## What is being asked:
Will you write out the data exactly, excluding every picture?

## Dataset excerpt:
┌──

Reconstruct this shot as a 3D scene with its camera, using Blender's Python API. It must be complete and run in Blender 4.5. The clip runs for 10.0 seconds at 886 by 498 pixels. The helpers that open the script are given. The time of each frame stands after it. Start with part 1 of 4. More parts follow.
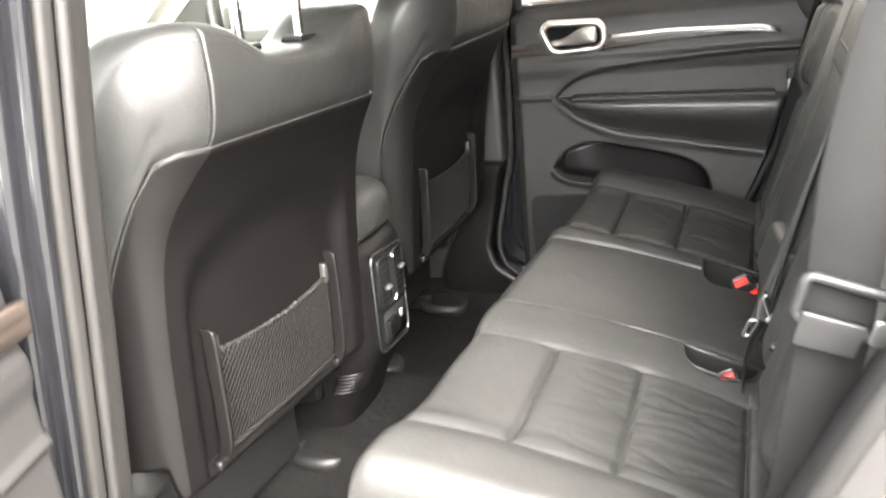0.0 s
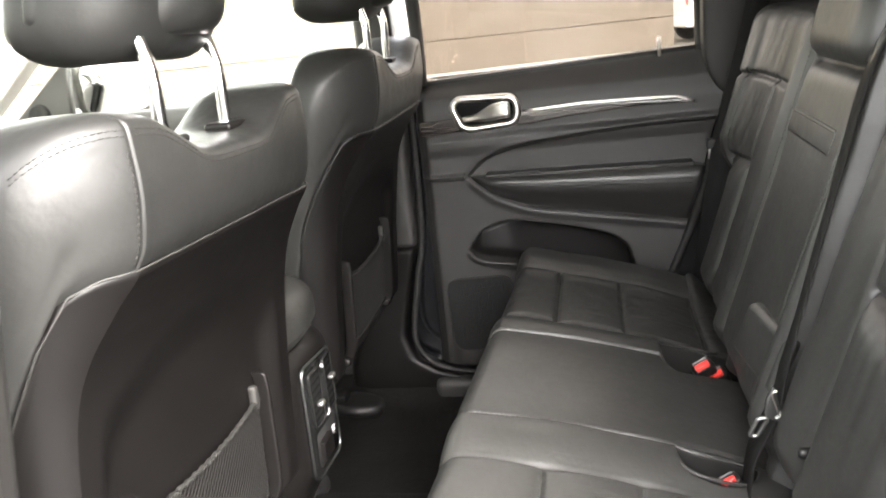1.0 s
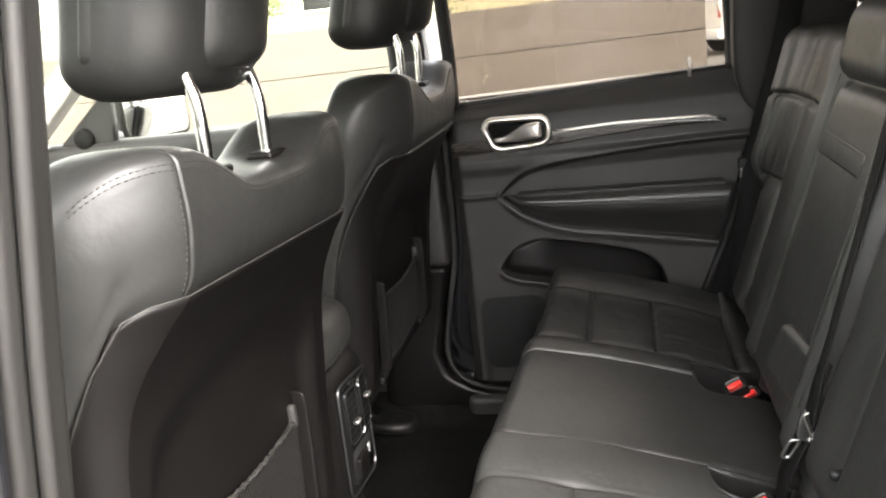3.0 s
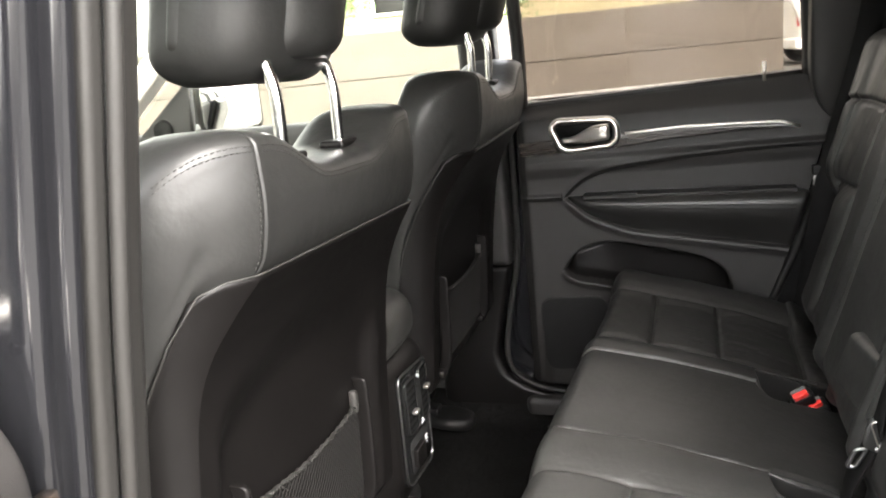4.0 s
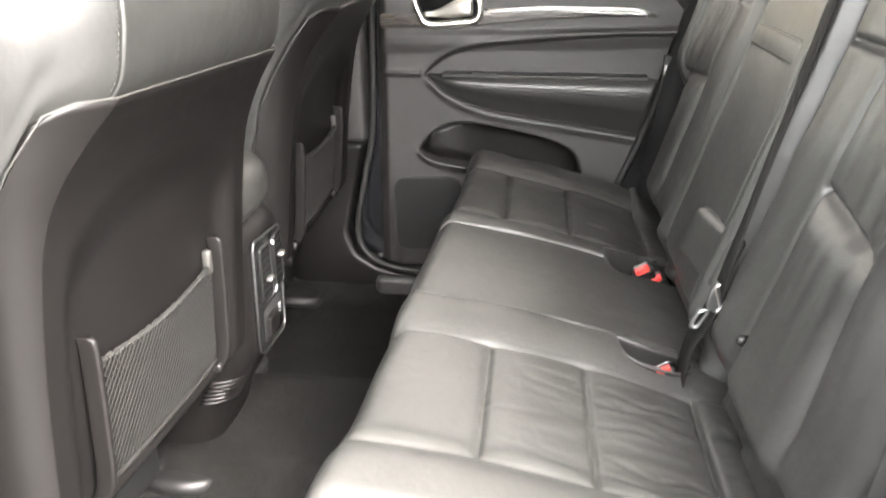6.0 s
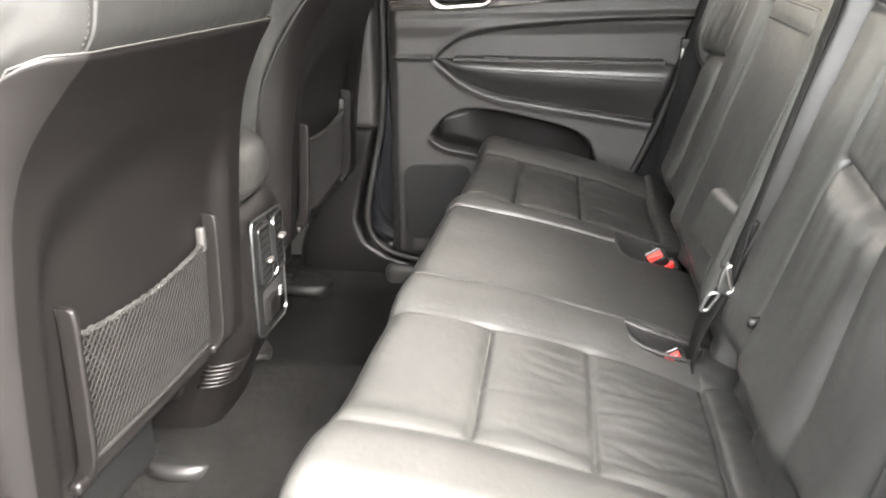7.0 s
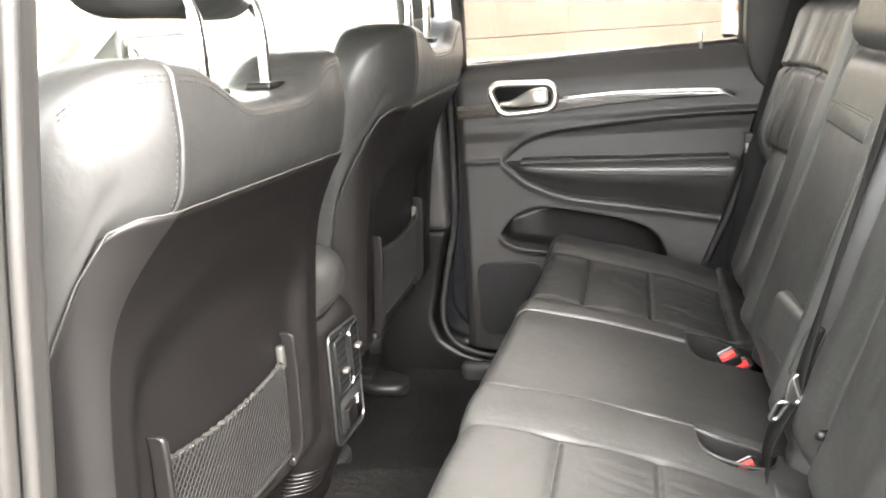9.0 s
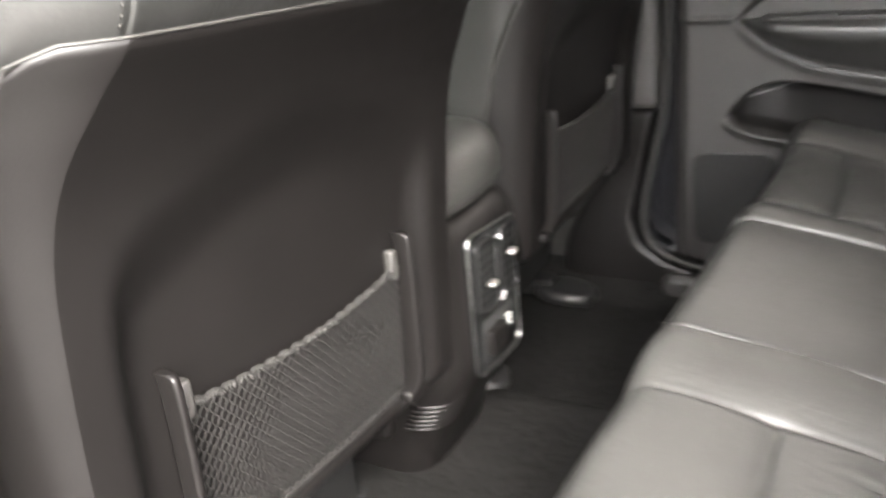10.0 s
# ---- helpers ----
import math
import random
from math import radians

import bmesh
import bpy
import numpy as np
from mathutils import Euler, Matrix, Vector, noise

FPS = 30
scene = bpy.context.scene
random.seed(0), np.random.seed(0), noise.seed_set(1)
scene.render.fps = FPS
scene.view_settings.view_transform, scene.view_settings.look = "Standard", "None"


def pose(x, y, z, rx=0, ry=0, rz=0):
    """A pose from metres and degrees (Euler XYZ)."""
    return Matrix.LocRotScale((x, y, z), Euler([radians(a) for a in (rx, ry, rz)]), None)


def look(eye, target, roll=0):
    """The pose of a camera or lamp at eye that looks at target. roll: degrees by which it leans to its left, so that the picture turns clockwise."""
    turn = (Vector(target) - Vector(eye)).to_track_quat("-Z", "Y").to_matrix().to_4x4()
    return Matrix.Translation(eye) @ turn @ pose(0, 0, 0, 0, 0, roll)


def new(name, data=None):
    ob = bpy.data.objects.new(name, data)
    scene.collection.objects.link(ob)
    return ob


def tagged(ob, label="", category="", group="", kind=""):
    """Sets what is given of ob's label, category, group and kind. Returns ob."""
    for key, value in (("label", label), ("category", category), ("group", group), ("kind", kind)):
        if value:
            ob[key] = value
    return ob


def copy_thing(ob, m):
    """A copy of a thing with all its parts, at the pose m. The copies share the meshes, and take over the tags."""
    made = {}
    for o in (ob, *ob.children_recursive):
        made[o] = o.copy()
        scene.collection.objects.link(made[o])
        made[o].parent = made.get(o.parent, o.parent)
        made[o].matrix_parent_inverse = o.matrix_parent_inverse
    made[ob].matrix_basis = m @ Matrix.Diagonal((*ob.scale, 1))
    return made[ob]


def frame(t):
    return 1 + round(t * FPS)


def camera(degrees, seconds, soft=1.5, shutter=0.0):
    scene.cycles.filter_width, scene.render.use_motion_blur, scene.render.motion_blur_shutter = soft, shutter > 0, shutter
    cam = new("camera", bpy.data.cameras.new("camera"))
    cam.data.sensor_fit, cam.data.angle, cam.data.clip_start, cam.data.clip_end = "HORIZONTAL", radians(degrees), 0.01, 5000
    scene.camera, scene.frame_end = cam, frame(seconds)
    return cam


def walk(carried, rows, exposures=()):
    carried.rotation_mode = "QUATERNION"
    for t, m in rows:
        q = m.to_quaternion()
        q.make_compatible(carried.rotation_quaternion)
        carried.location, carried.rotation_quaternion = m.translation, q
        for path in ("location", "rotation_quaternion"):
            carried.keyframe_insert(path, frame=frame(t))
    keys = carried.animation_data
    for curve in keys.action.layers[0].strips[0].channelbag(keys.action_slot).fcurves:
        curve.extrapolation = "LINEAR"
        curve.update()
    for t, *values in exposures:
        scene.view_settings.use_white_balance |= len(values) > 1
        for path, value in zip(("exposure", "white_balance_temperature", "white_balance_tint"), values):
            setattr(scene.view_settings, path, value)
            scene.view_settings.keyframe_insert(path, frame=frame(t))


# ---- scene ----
from mathutils.bvhtree import BVHTree

cam = camera(56.4, 10.0, soft=2.0, shutter=0.4)
EXPOSURES = [(0, 4.5), (0.5, 4.25), (1, 4.0), (1.5, 3.75), (2, 3.65), (3.5, 3.25), (4.5, 3.25), (4.75, 3.15), (5, 3.05), (5.5, 4.15), (6, 4.8), (7.5, 4.95), (8, 5.2), (8.5, 5.88), (9, 4.8), (9.5, 4.25), (10, 4.5)]
PATH = [
    (0, (0.653, -1.322, 1.336), (-0.051, 0.42, 0.651), -5.8),
    (0.5, (0.518, -1.305, 1.362), (-0.005, 0.529, 0.759), -4.2),
    (1, (0.472, -1.191, 1.341), (0.099, 0.693, 0.783), -6.0),
    (1.5, (0.452, -1.144, 1.334), (0.049, 0.74, 0.798), -7.8),
    (2, (0.449, -1.148, 1.33), (0.081, 0.743, 0.793), -5.9),
    (3.3, (0.479, -1.221, 1.364), (-0.014, 0.65, 0.859), -6.6),
    (3.5, (0.477, -1.213, 1.347), (-0.054, 0.65, 0.85), -6.2),
    (4, (0.475, -1.231, 1.348), (-0.115, 0.616, 0.857), -5.8),
    (4.5, (0.477, -1.236, 1.349), (-0.108, 0.611, 0.854), -5.4),
    (5, (0.457, -1.204, 1.329), (0.01, 0.666, 0.779), -4.4),
    (5.5, (0.438, -1.199, 1.303), (0.175, 0.669, 0.639), -1.7),
    (6, (0.426, -1.223, 1.289), (0.227, 0.624, 0.548), 0.0),
    (6.2, (0.418, -1.24, 1.271), (0.203, 0.595, 0.504), 0.6),
    (7.3, (0.472, -1.119, 1.238), (0.202, 0.736, 0.539), -0.2),
    (7.5, (0.483, -1.029, 1.224), (0.195, 0.84, 0.574), -0.0),
    (8, (0.501, -0.878, 1.198), (0.147, 0.964, 0.503), -2.4),
    (8.5, (0.491, -0.956, 1.23), (0.099, 0.885, 0.553), -1.1),
    (9, (0.482, -1.216, 1.309), (0.027, 0.651, 0.754), -3.9),
    (9.5, (0.518, -1.17, 1.29), (0.058, 0.649, 0.597), 0.9),
    (10, (0.452, -0.883, 1.198), (-0.491, 0.706, 0.432), -6.4),
]
walk(cam, [(t, look(eye, target, roll)) for t, eye, target, roll in PATH], EXPOSURES)

# ---- world and light ----
SUN_EL, SUN_AZ = 44.0, 140.0
world = bpy.data.worlds.new("sky")
scene.world = world
world.use_nodes = True
wn = world.node_tree.nodes
sky = wn.new("ShaderNodeTexSky")
sky.sky_type = "NISHITA"
sky.sun_disc = False
sky.sun_elevation, sky.sun_rotation = radians(SUN_EL), radians(SUN_AZ)
sky.dust_density, sky.ozone_density = 3.0, 0.6
wn["Background"].inputs["Strength"].default_value = 0.15
haze = wn.new("ShaderNodeHueSaturation")
haze.inputs["Saturation"].default_value, haze.inputs["Value"].default_value = 0.18, 2.2
world.node_tree.links.new(sky.outputs[0], haze.inputs["Color"])
warm = wn.new("ShaderNodeMix")
warm.data_type, warm.blend_type = "RGBA", "MULTIPLY"
warm.inputs["Factor"].default_value = 1.0
warm.inputs["B"].default_value = (1.03, 1.0, 0.965, 1)
world.node_tree.links.new(haze.outputs[0], warm.inputs["A"])
world.node_tree.links.new(warm.outputs["Result"], wn["Background"].inputs[0])
sun = new("sun", bpy.data.lights.new("sun", "SUN"))
sun.data.energy, sun.data.angle, sun.data.color = 0.42, radians(55), (1.0, 0.95, 0.88)
_d = Vector((math.sin(radians(SUN_AZ)) * math.cos(radians(SUN_EL)), math.cos(radians(SUN_AZ)) * math.cos(radians(SUN_EL)), math.sin(radians(SUN_EL))))
sun.matrix_world = Matrix.Translation(_d * 20) @ _d.to_track_quat("Z", "Y").to_matrix().to_4x4()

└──

## Result for this task:
Reconstruct this shot as a 3D scene with its camera, using Blender's Python API. It must be complete and run in Blender 4.5. The clip runs for 10.0 seconds at 886 by 498 pixels. The helpers that open the script are given. The time of each frame stands after it. Start with part 1 of 4. More parts follow.
0.0 s
1.0 s
3.0 s
4.0 s
6.0 s
7.0 s
9.0 s
10.0 s
# ---- helpers ----
import math
import random
from math import radians

import bmesh
import bpy
import numpy as np
from mathutils import Euler, Matrix, Vector, noise

FPS = 30
scene = bpy.context.scene
random.seed(0), np.random.seed(0), noise.seed_set(1)
scene.render.fps = FPS
scene.view_settings.view_transform, scene.view_settings.look = "Standard", "None"


def pose(x, y, z, rx=0, ry=0, rz=0):
    """A pose from metres and degrees (Euler XYZ)."""
    return Matrix.LocRotScale((x, y, z), Euler([radians(a) for a in (rx, ry, rz)]), None)


def look(eye, target, roll=0):
    """The pose of a camera or lamp at eye that looks at target. roll: degrees by which it leans to its left, so that the picture turns clockwise."""
    turn = (Vector(target) - Vector(eye)).to_track_quat("-Z", "Y").to_matrix().to_4x4()
    return Matrix.Translation(eye) @ turn @ pose(0, 0, 0, 0, 0, roll)


def new(name, data=None):
    ob = bpy.data.objects.new(name, data)
    scene.collection.objects.link(ob)
    return ob


def tagged(ob, label="", category="", group="", kind=""):
    """Sets what is given of ob's label, category, group and kind. Returns ob."""
    for key, value in (("label", label), ("category", category), ("group", group), ("kind", kind)):
        if value:
            ob[key] = value
    return ob


def copy_thing(ob, m):
    """A copy of a thing with all its parts, at the pose m. The copies share the meshes, and take over the tags."""
    made = {}
    for o in (ob, *ob.children_recursive):
        made[o] = o.copy()
        scene.collection.objects.link(made[o])
        made[o].parent = made.get(o.parent, o.parent)
        made[o].matrix_parent_inverse = o.matrix_parent_inverse
    made[ob].matrix_basis = m @ Matrix.Diagonal((*ob.scale, 1))
    return made[ob]


def frame(t):
    return 1 + round(t * FPS)


def camera(degrees, seconds, soft=1.5, shutter=0.0):
    scene.cycles.filter_width, scene.render.use_motion_blur, scene.render.motion_blur_shutter = soft, shutter > 0, shutter
    cam = new("camera", bpy.data.cameras.new("camera"))
    cam.data.sensor_fit, cam.data.angle, cam.data.clip_start, cam.data.clip_end = "HORIZONTAL", radians(degrees), 0.01, 5000
    scene.camera, scene.frame_end = cam, frame(seconds)
    return cam


def walk(carried, rows, exposures=()):
    carried.rotation_mode = "QUATERNION"
    for t, m in rows:
        q = m.to_quaternion()
        q.make_compatible(carried.rotation_quaternion)
        carried.location, carried.rotation_quaternion = m.translation, q
        for path in ("location", "rotation_quaternion"):
            carried.keyframe_insert(path, frame=frame(t))
    keys = carried.animation_data
    for curve in keys.action.layers[0].strips[0].channelbag(keys.action_slot).fcurves:
        curve.extrapolation = "LINEAR"
        curve.update()
    for t, *values in exposures:
        scene.view_settings.use_white_balance |= len(values) > 1
        for path, value in zip(("exposure", "white_balance_temperature", "white_balance_tint"), values):
            setattr(scene.view_settings, path, value)
            scene.view_settings.keyframe_insert(path, frame=frame(t))


# ---- scene ----
from mathutils.bvhtree import BVHTree

cam = camera(56.4, 10.0, soft=2.0, shutter=0.4)
EXPOSURES = [(0, 4.5), (0.5, 4.25), (1, 4.0), (1.5, 3.75), (2, 3.65), (3.5, 3.25), (4.5, 3.25), (4.75, 3.15), (5, 3.05), (5.5, 4.15), (6, 4.8), (7.5, 4.95), (8, 5.2), (8.5, 5.88), (9, 4.8), (9.5, 4.25), (10, 4.5)]
PATH = [
    (0, (0.653, -1.322, 1.336), (-0.051, 0.42, 0.651), -5.8),
    (0.5, (0.518, -1.305, 1.362), (-0.005, 0.529, 0.759), -4.2),
    (1, (0.472, -1.191, 1.341), (0.099, 0.693, 0.783), -6.0),
    (1.5, (0.452, -1.144, 1.334), (0.049, 0.74, 0.798), -7.8),
    (2, (0.449, -1.148, 1.33), (0.081, 0.743, 0.793), -5.9),
    (3.3, (0.479, -1.221, 1.364), (-0.014, 0.65, 0.859), -6.6),
    (3.5, (0.477, -1.213, 1.347), (-0.054, 0.65, 0.85), -6.2),
    (4, (0.475, -1.231, 1.348), (-0.115, 0.616, 0.857), -5.8),
    (4.5, (0.477, -1.236, 1.349), (-0.108, 0.611, 0.854), -5.4),
    (5, (0.457, -1.204, 1.329), (0.01, 0.666, 0.779), -4.4),
    (5.5, (0.438, -1.199, 1.303), (0.175, 0.669, 0.639), -1.7),
    (6, (0.426, -1.223, 1.289), (0.227, 0.624, 0.548), 0.0),
    (6.2, (0.418, -1.24, 1.271), (0.203, 0.595, 0.504), 0.6),
    (7.3, (0.472, -1.119, 1.238), (0.202, 0.736, 0.539), -0.2),
    (7.5, (0.483, -1.029, 1.224), (0.195, 0.84, 0.574), -0.0),
    (8, (0.501, -0.878, 1.198), (0.147, 0.964, 0.503), -2.4),
    (8.5, (0.491, -0.956, 1.23), (0.099, 0.885, 0.553), -1.1),
    (9, (0.482, -1.216, 1.309), (0.027, 0.651, 0.754), -3.9),
    (9.5, (0.518, -1.17, 1.29), (0.058, 0.649, 0.597), 0.9),
    (10, (0.452, -0.883, 1.198), (-0.491, 0.706, 0.432), -6.4),
]
walk(cam, [(t, look(eye, target, roll)) for t, eye, target, roll in PATH], EXPOSURES)

# ---- world and light ----
SUN_EL, SUN_AZ = 44.0, 140.0
world = bpy.data.worlds.new("sky")
scene.world = world
world.use_nodes = True
wn = world.node_tree.nodes
sky = wn.new("ShaderNodeTexSky")
sky.sky_type = "NISHITA"
sky.sun_disc = False
sky.sun_elevation, sky.sun_rotation = radians(SUN_EL), radians(SUN_AZ)
sky.dust_density, sky.ozone_density = 3.0, 0.6
wn["Background"].inputs["Strength"].default_value = 0.15
haze = wn.new("ShaderNodeHueSaturation")
haze.inputs["Saturation"].default_value, haze.inputs["Value"].default_value = 0.18, 2.2
world.node_tree.links.new(sky.outputs[0], haze.inputs["Color"])
warm = wn.new("ShaderNodeMix")
warm.data_type, warm.blend_type = "RGBA", "MULTIPLY"
warm.inputs["Factor"].default_value = 1.0
warm.inputs["B"].default_value = (1.03, 1.0, 0.965, 1)
world.node_tree.links.new(haze.outputs[0], warm.inputs["A"])
world.node_tree.links.new(warm.outputs["Result"], wn["Background"].inputs[0])
sun = new("sun", bpy.data.lights.new("sun", "SUN"))
sun.data.energy, sun.data.angle, sun.data.color = 0.42, radians(55), (1.0, 0.95, 0.88)
_d = Vector((math.sin(radians(SUN_AZ)) * math.cos(radians(SUN_EL)), math.cos(radians(SUN_AZ)) * math.cos(radians(SUN_EL)), math.sin(radians(SUN_EL))))
sun.matrix_world = Matrix.Translation(_d * 20) @ _d.to_track_quat("Z", "Y").to_matrix().to_4x4()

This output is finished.